**DATA:**
######

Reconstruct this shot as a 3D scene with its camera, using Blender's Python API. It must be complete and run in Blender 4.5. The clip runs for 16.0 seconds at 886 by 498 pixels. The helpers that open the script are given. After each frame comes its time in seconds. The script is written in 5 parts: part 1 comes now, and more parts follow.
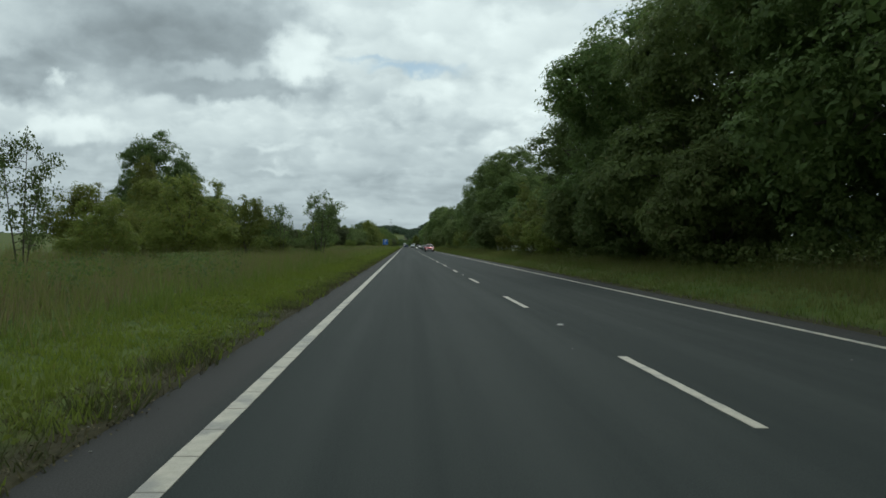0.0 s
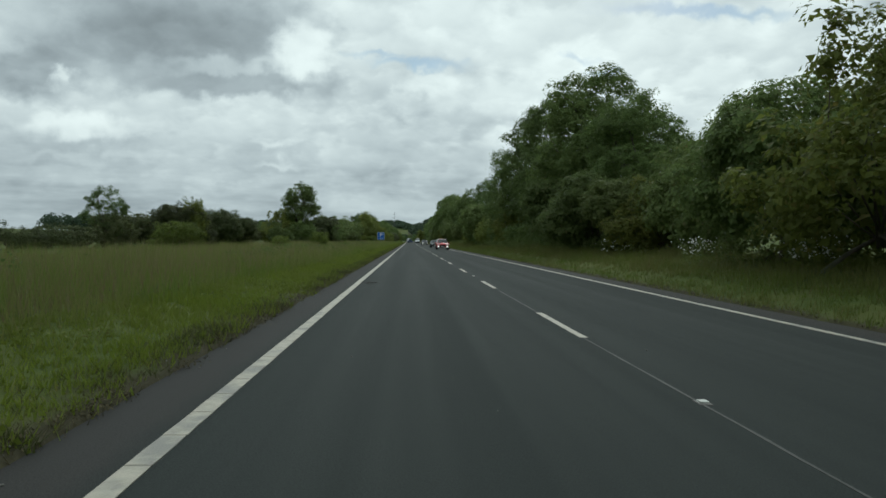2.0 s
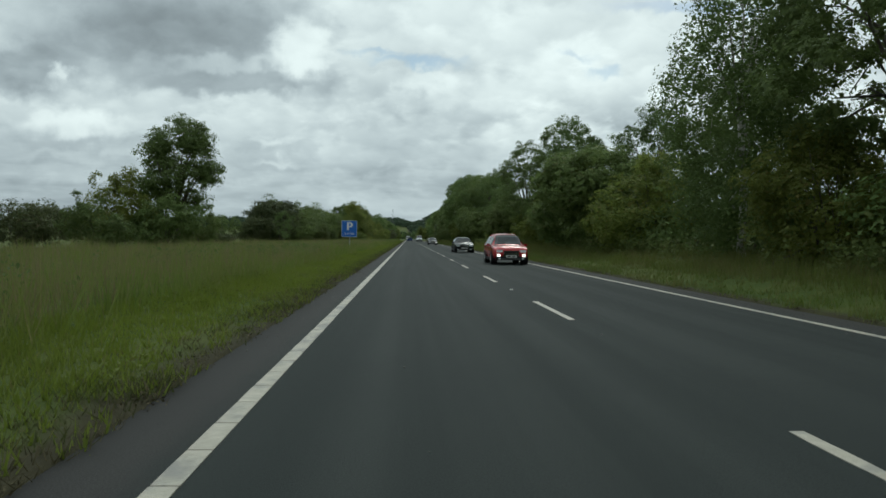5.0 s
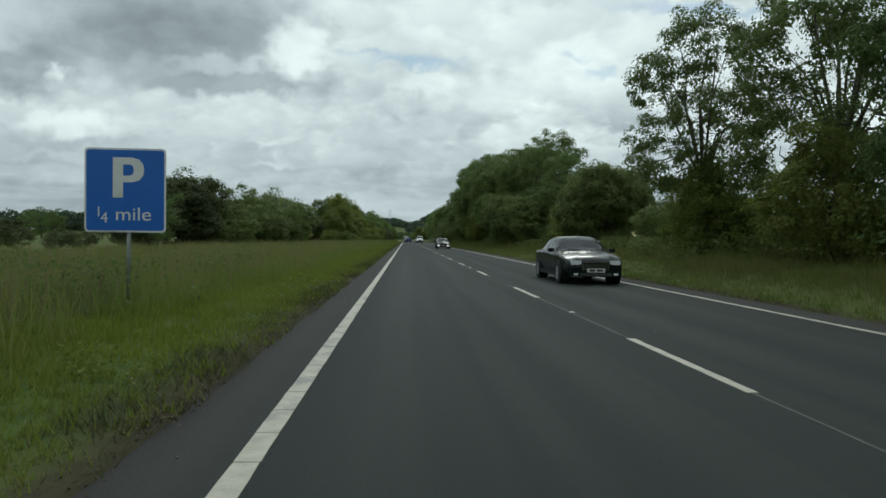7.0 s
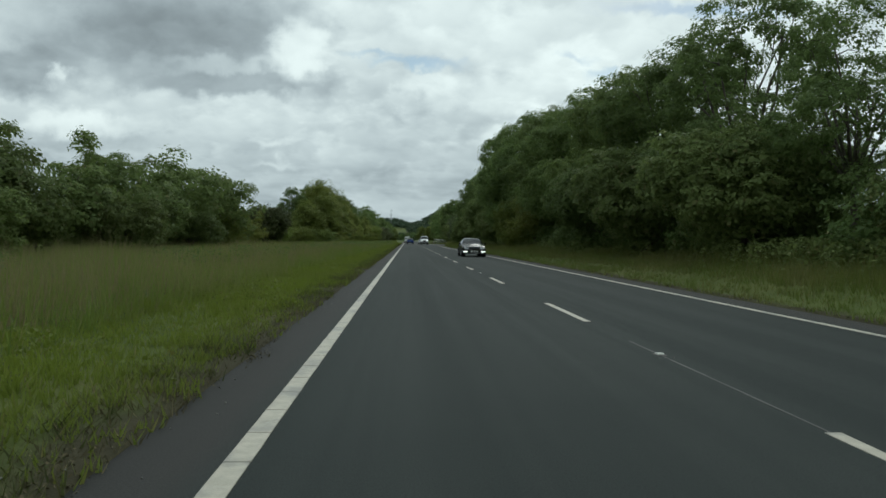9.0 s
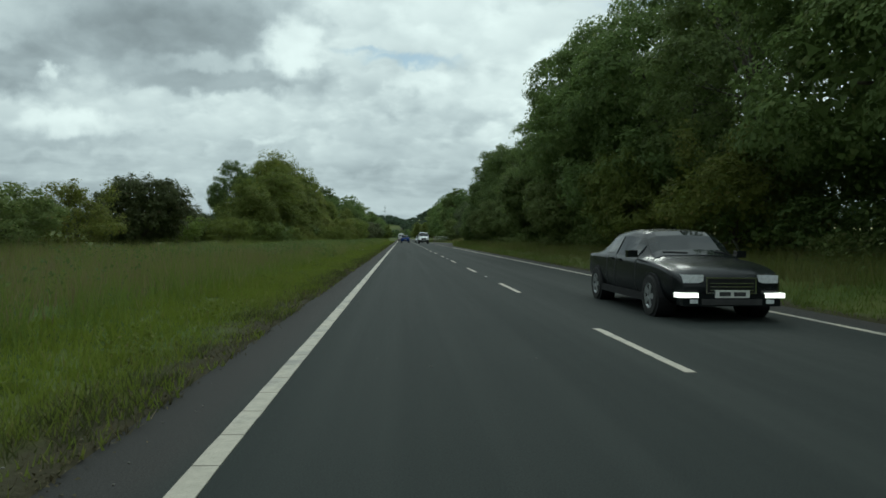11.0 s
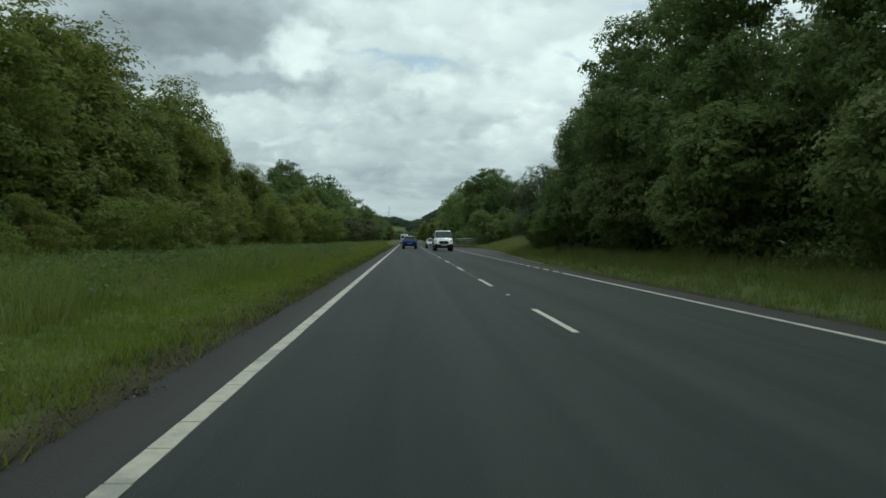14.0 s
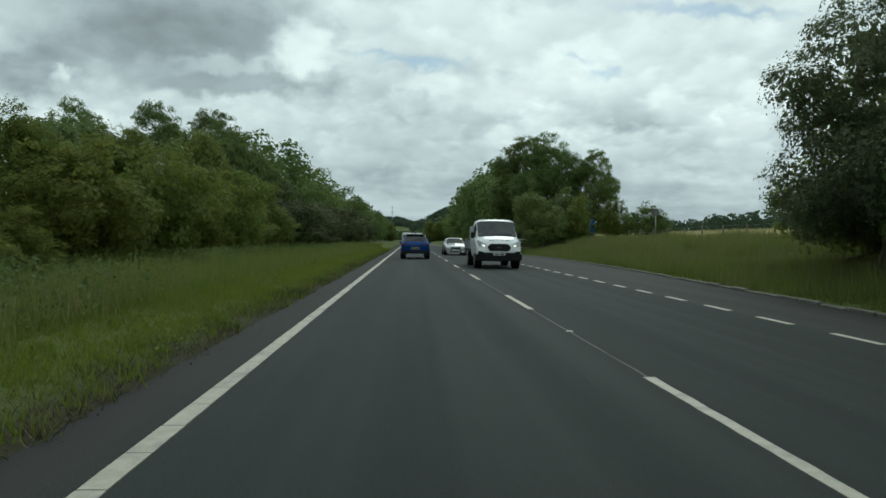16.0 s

######

Exclude every picture and copy the remaining data exactly.

**WRITTEN SOLUTION:**
Reconstruct this shot as a 3D scene with its camera, using Blender's Python API. It must be complete and run in Blender 4.5. The clip runs for 16.0 seconds at 886 by 498 pixels. The helpers that open the script are given. After each frame comes its time in seconds. The script is written in 5 parts: part 1 comes now, and more parts follow.
0.0 s
2.0 s
5.0 s
7.0 s
9.0 s
11.0 s
14.0 s
16.0 s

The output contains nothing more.